La récupération sur assurance-vie
Désormais, depuis le 1er janvier 2016, la procédure de récupération s’applique également au bénéficiaire d’un contrat d’assurance-vie. La récupération des prestations versées s’effectue à titre subsidiaire, à concurrence de la fraction des sommes versées sur le contrat après les 70 ans de l’assuré. Quand la récupération concerne plusieurs bénéficiaires, celle-ci s’effectue au prorata des sommes versées à chacun de ceux-ci. Cette règle constitue une nouvelle atteinte au principe suivant lequel le dénouement d’un contrat d’assurance-vie et le versement du capital au bénéficiaire interviennent hors succession. En effet, conformément à l’article L. 132-12 du Code des assurances, « le capital ou la rente stipulés payables lors du décès de l’assuré à un bénéficiaire déterminé ou à ses héritiers ne font pas partie de la succession de l’assuré. Le bénéficiaire, quelles que soient la forme et la date de sa désignation, est réputé y avoir eu seul droit à partir du jour du contrat, même si son acceptation est postérieure à la mort de l’assuré ». L’assurance-vie permet ainsi de contourner la règle de la réserve héréditaire selon laquelle une fraction de patrimoine revient obligatoirement aux héritiers réservataires : les descendants de l’intéressé ou le conjoint survivant si le défunt ne laisse pas de descendants. Les capitaux peuvent librement être transmis à un tiers indépendamment du lien de parenté avec le souscripteur (concubin, enfants du conjoint, etc.), ne constituent pas une libéralité successorale, ne font pas partie de la masse à partager pour le calcul de la réserve et de la quotité disponible, ni ne sont soumises au rapport à succession, à moins que les primes aient été manifestement exagérées eu égard aux facultés du défunt.

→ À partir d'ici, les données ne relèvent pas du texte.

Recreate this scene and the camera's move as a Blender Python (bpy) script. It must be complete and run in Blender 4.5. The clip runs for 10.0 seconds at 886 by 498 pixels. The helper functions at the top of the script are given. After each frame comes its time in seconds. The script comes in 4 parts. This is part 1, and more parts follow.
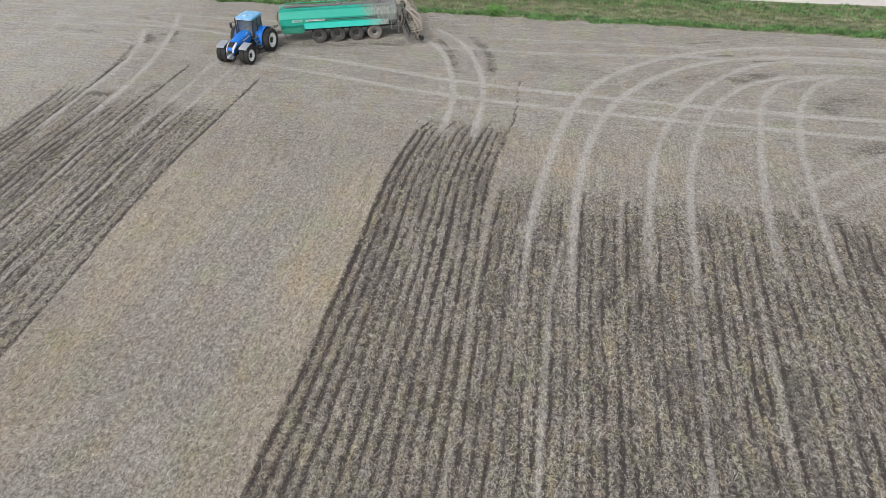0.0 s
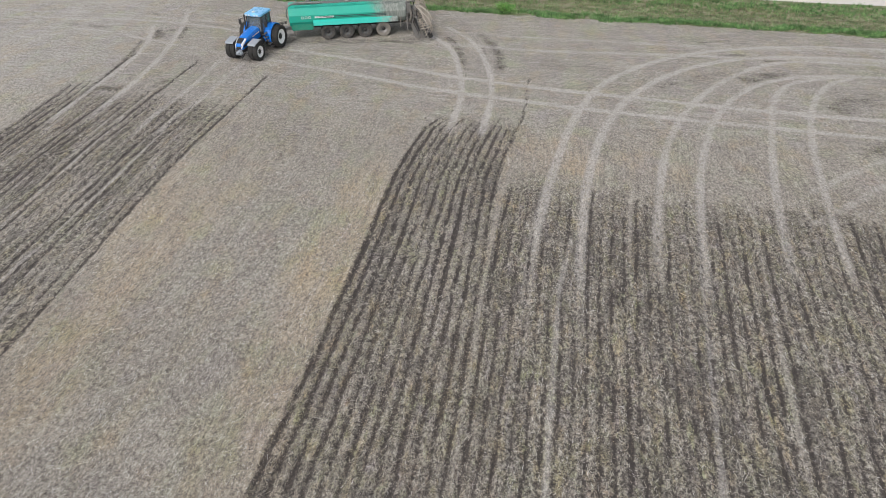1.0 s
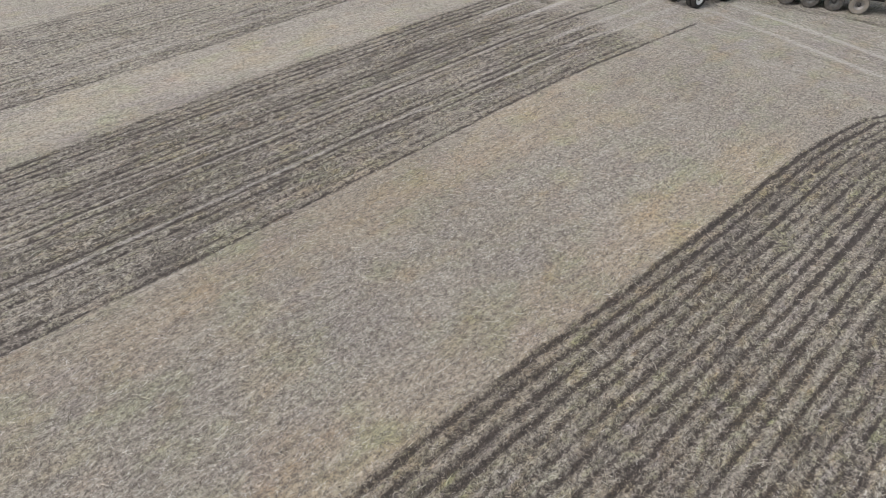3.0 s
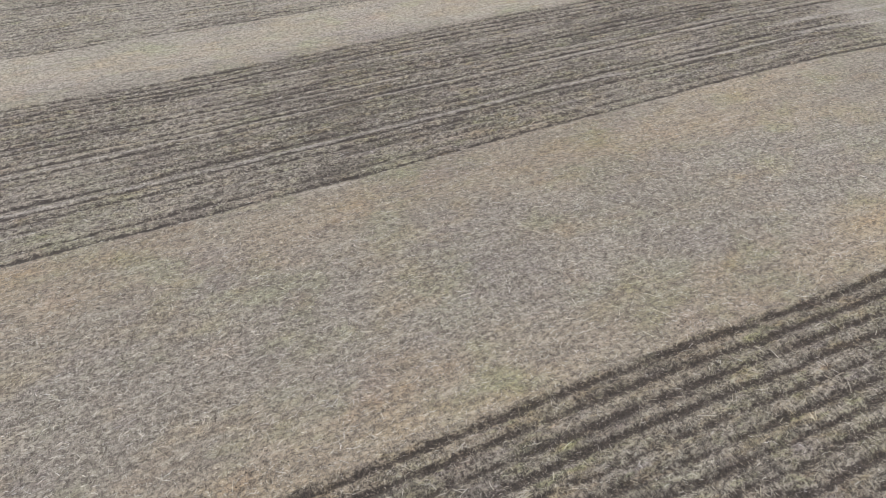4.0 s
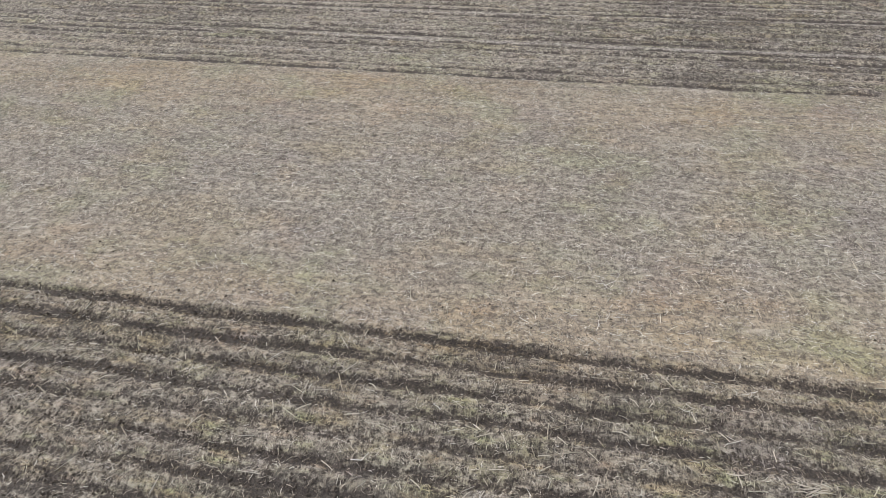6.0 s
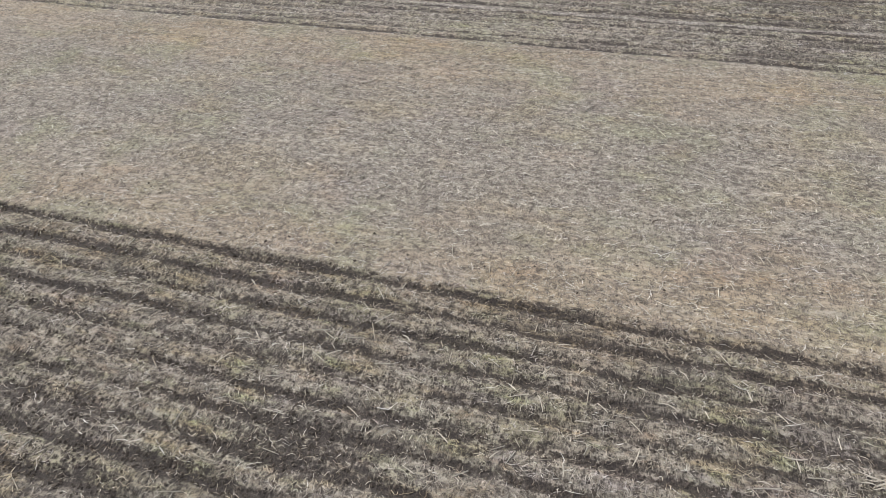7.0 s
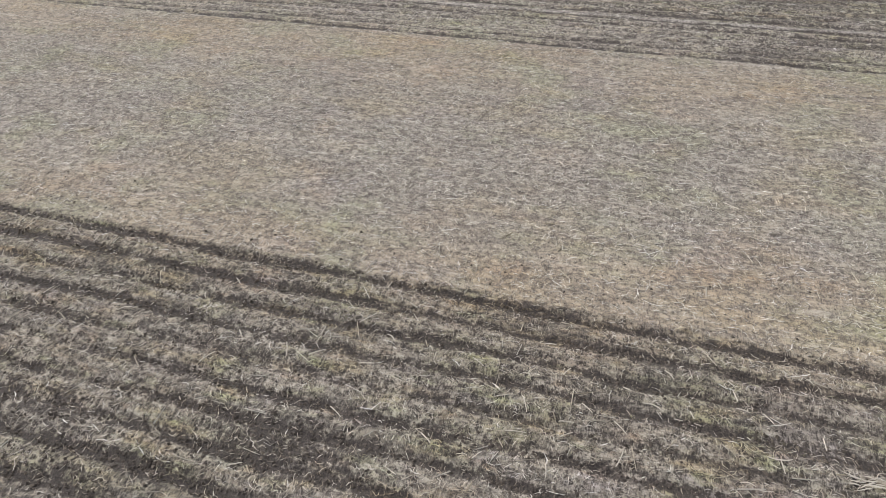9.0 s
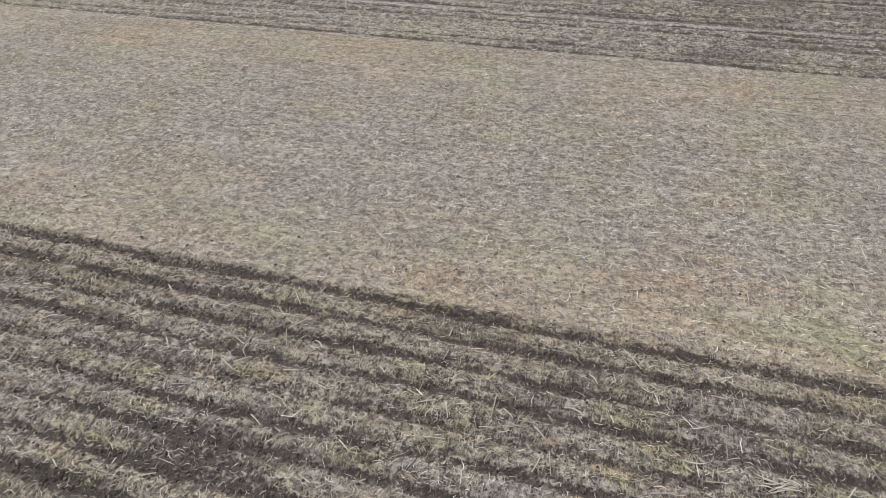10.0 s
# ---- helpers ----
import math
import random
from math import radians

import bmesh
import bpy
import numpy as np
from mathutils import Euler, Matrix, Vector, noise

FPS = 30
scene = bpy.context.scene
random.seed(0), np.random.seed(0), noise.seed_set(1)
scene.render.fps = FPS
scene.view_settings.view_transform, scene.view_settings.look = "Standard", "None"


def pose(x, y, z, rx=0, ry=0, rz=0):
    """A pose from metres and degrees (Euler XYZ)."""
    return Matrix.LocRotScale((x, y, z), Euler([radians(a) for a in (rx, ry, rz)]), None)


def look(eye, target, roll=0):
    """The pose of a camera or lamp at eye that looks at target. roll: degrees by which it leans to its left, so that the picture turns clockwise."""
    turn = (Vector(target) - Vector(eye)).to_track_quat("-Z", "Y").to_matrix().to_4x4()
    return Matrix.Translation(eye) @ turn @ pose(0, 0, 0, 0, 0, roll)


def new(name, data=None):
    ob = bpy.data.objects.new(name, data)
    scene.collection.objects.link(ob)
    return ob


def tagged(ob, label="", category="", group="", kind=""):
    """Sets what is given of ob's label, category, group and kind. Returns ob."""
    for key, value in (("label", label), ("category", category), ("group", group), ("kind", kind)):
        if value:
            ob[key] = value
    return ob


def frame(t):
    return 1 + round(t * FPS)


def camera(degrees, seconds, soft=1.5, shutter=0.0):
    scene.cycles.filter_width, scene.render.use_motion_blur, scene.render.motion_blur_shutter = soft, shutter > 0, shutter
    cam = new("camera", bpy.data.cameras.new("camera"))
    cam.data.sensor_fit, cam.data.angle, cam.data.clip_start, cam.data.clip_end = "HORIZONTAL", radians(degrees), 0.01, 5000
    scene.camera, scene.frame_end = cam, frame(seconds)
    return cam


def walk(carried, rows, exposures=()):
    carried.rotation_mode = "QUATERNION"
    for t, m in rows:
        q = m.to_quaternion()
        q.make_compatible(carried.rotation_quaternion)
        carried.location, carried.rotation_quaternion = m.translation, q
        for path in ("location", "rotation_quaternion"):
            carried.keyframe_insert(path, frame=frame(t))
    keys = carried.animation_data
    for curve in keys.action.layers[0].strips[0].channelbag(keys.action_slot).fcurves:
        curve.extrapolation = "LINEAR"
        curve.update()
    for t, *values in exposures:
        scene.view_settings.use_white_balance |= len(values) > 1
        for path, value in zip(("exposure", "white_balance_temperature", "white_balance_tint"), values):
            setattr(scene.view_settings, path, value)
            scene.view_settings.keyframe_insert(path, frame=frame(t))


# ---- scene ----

Le processus de récupération des allocations vieillesse
L’allocation de solidarité aux personnes âgées (ASPA) et l’allocation supplémentaire d’invalidité (ASI) peuvent également être récupérées sur la succession du bénéficiaire sous certaines conditions. Ces allocations peuvent être récupérées sur la succession de l’allocataire quand l’actif net successoral dépasse la somme de 39 000 €. Le recouvrement s’exerce sur la partie de l’actif excédant cette somme et ne peut avoir pour conséquence d’abaisser l’actif net de la succession en dessous de ce montant. Afin de limiter l’effet dissuasif du dispositif de recouvrement sur succession et accroître ainsi le recours à l’ASPA des retraités du monde rural, le capital d’exploitation agricole (terres, cheptel mort ou vif, bâtiments d’exploitation, éléments végétaux constituant le support permanent de la production, tels que arbres fruitiers et vigne, etc. ainsi que l’ensemble des bâtiments indissociables de ce capital) est exclu totalement du champ de ce recouvrement. Le calcul de l’actif net successoral peut être revu à la hausse par les organismes qui ont versé ces allocations. En effet, il est possible d’ajouter à l’actif de la succession les libéralités consenties par l’allocataire de son vivant et les legs qu’il a pu prévoir par testament quelle qu’en soit la forme ainsi que les primes versées par celui-ci au titre d’un contrat d’assurance-vie.
Pour être réintégrées dans l’actif successoral, les libéralités doivent avoir été accordées postérieurement à la demande d’allocation. Il en est de même pour la date de souscription du ou des contrats d’assurance-vie qui doit être postérieure à la demande d’allocation. Pour qu’une réintégration soit possible, il faut démontrer que les libéralités accordées ou les primes versées sont manifestement incompatibles avec les ressources ou les biens déclarés par l’allocataire et qu’en minorant l’actif net successoral, elles ont pour effet d’empêcher le recouvrement de l’allocation sur la succession. L’action en recouvrement se prescrit par cinq ans, non pas à compter du décès mais à compter du moment où la caisse a pu avoir connaissance du décès de l’allocataire, à l’occasion de l’enregistrement d’un écrit ou d’une déclaration, par exemple l’enregistrement d’un testament ou la déclaration de succession mentionnant la date et le lieu du décès du défunt ainsi que le nom et l’adresse de l’un au moins des héritiers.